By Craig Robbins
LAKE ERIE AND TRIBS
Stream levels have dropped back quickly since last week’s rains. The smaller and some medium-sized streams are in good shape. Cattaraugus Creek is running high at 1,270 cubic feet per second. Some steelhead are still in the streams, but numbers are starting to dwindle. Spring run steelhead hit a variety of baits, including egg sacs, egg pattern flies, trout beads, jigs with grubs fished under a float, minnows, night crawlers, streamer patterns and bugger patterns.
Smallmouth bass are just starting to show in the lower ends of the tributaries. Creek temperatures are still cool, fluctuating between the upper 40s and low 50s. As creek temperatures warm, look for the smallmouth bass action to really take off. Woolly buggers and minnow imitation patterns are good bass offerings for fly anglers, and spinning anglers generally do well with stickbaits and natural baits like minnows, crayfish and worms.
The Ice Boom has been removed and the Chautauqua County end of Lake Erie is officially wide open. With that being said, it’s important to keep in mind the post ice debris that will be floating on Lake Erie for the next few days.

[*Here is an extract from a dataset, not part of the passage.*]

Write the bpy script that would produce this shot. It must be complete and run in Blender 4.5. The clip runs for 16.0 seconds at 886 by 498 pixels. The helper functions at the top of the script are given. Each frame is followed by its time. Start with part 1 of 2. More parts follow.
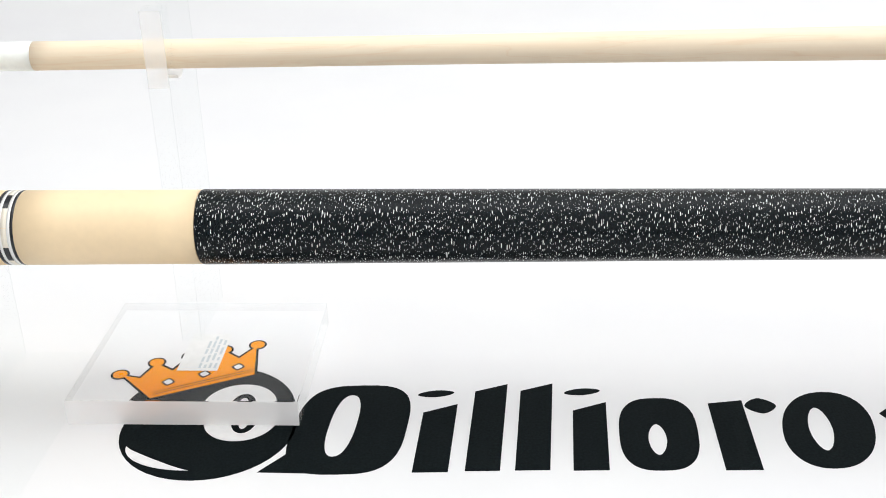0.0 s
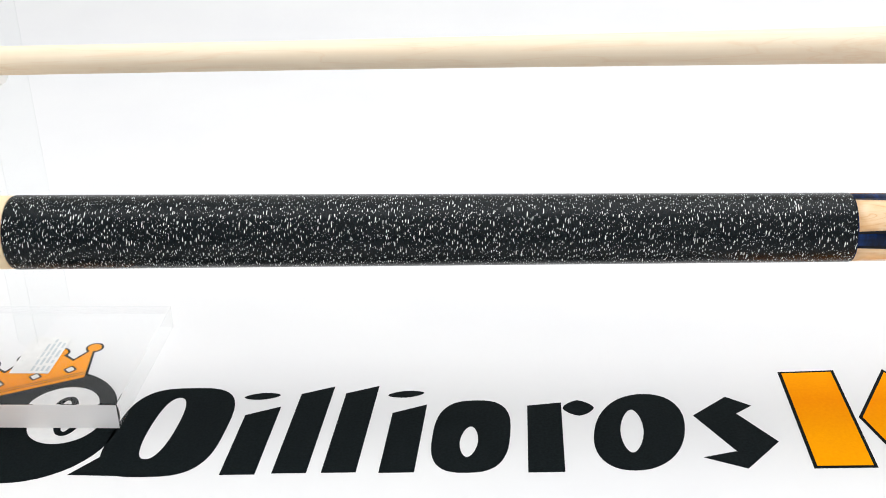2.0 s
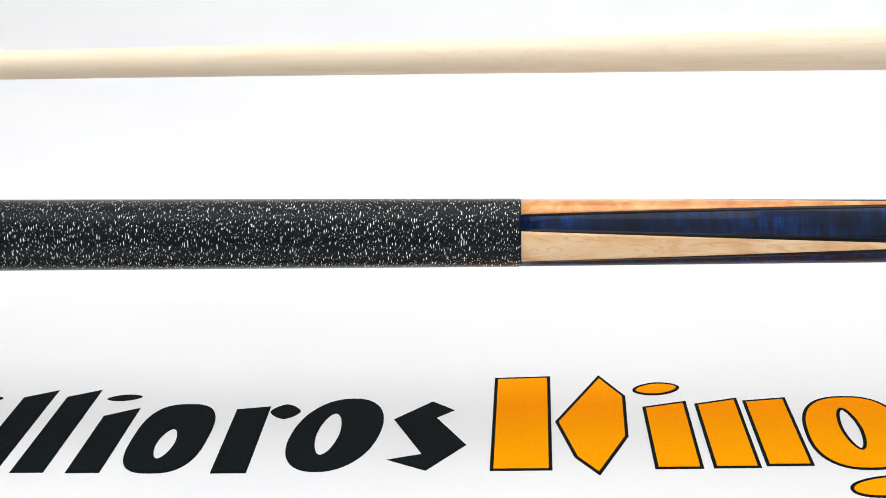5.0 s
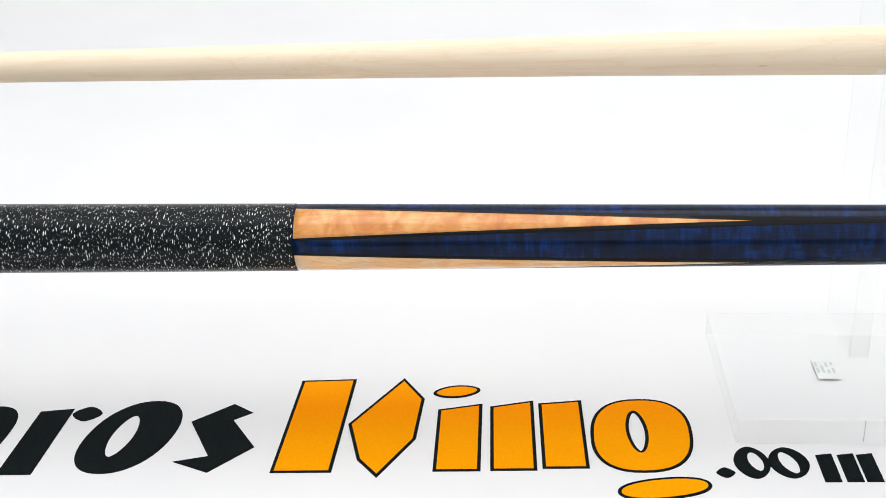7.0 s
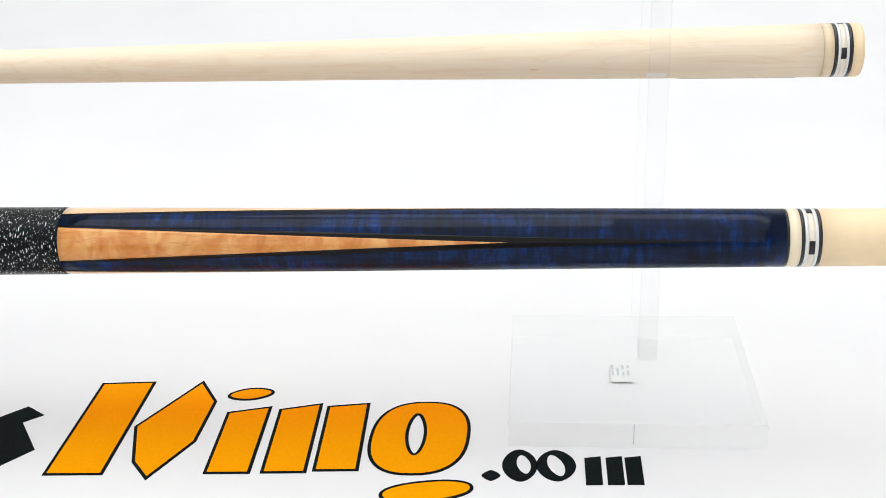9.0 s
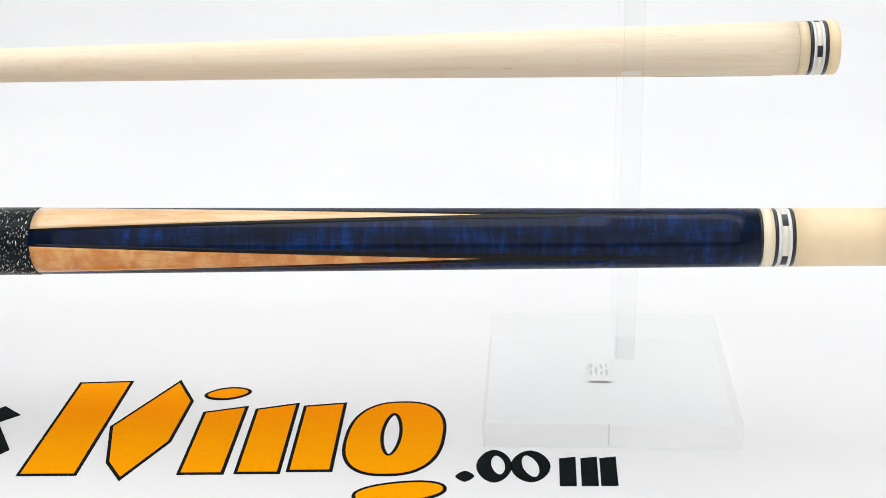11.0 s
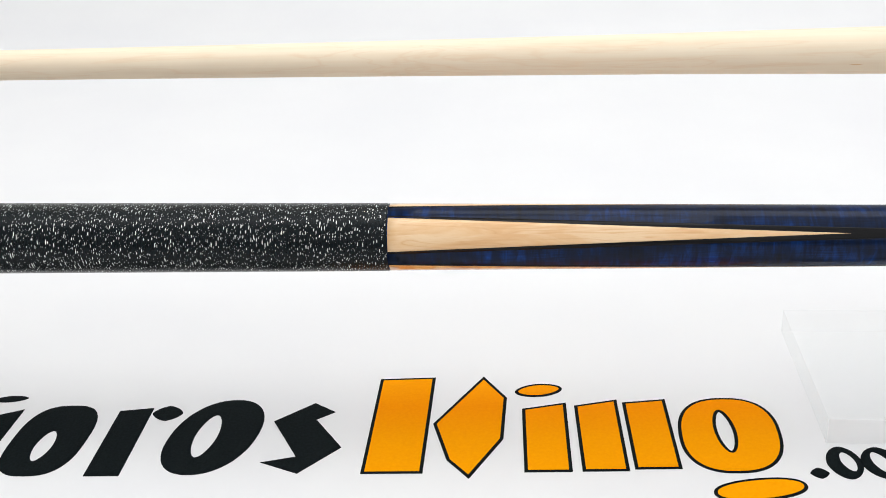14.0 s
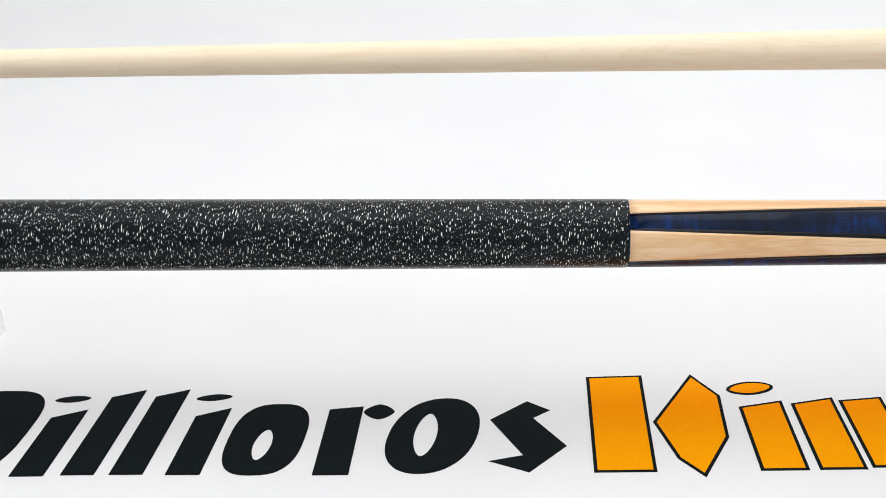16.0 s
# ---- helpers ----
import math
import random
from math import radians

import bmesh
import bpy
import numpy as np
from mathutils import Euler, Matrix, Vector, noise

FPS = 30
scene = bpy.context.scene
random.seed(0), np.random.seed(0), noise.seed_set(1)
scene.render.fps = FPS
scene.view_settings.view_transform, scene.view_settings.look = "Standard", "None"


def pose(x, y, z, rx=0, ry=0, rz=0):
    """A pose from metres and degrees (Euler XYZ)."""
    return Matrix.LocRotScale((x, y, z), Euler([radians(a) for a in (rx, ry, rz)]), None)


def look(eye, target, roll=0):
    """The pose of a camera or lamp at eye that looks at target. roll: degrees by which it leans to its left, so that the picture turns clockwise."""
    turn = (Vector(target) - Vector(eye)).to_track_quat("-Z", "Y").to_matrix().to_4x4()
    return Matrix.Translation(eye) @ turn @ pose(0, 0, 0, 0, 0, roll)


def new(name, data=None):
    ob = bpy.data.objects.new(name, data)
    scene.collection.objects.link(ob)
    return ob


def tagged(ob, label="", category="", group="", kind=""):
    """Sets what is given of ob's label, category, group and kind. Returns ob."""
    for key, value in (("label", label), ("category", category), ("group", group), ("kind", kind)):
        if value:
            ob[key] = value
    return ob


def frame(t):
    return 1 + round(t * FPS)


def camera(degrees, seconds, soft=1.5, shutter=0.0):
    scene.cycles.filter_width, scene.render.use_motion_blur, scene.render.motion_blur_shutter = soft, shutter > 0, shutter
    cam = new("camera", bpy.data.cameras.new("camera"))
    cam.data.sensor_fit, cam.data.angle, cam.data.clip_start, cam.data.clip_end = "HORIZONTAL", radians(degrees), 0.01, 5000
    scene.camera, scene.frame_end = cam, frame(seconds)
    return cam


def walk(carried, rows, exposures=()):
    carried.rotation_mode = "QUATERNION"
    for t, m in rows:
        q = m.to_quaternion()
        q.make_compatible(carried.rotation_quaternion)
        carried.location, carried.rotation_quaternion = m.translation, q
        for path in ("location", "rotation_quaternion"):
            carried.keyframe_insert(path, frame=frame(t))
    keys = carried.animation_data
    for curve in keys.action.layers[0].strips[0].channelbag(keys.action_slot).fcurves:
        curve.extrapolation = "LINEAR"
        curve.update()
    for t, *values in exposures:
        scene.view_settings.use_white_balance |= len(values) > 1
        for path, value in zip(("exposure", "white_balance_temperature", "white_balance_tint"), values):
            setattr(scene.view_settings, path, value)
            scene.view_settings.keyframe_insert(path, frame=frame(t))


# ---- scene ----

Walleye season opened this past Saturday, but until the water starts to warm up – it’s currently in the mid-to-high 30s – the bite won’t be good for a while. Early season walleye anglers generally do best in shallow spawning areas at night. Trolling in 6-15 feet of water with shallow diving stickbaits or worm harnesses over rocky/rubble areas is a good bet.
The harbors are good spots for smallmouth bass when the special season opens on Saturday. These areas warm quicker than the open lake, drawing in smallmouth bass. The harbors at Barcelona and Dunkirk are great places to start
This past week, Chautauqua County hosted the Association of Great Lake Outdoor Writers-AGLOW for their annual Cast’n Blast. Anglers fished Chautauqua Lake and found walleyes in front of Chautauqua Institution just outside the weed line in 8-14 feet of water. Smallmouth are on the move into the shallows in the lower basin in Ashville Bay and the northern side of Bemus Bay. Three-inch tubes and artificial crawfish style baits are working best.
UPPER NIAGARA RIVER
With the ice boom removal underway, floating ice will impact shore fishing areas. In the meantime, ice-free harbor and marina sites are a better bet for yellow perch and sunfish. These areas warm quicker than the main river channel, attracting both bait and panfish. Emerald shiners are the top bait for perch and sunfish, but other small minnows and worms will work, too. Look for crappie schooling in the backwater areas of Tonawanda Creek, between the confluence with the Erie Canal and the Niagara River.
Keep in mind that down river of the Peace Bridge, smallmouth bass fishing is by catch and release only, artificial lures only, until the third Saturday in June.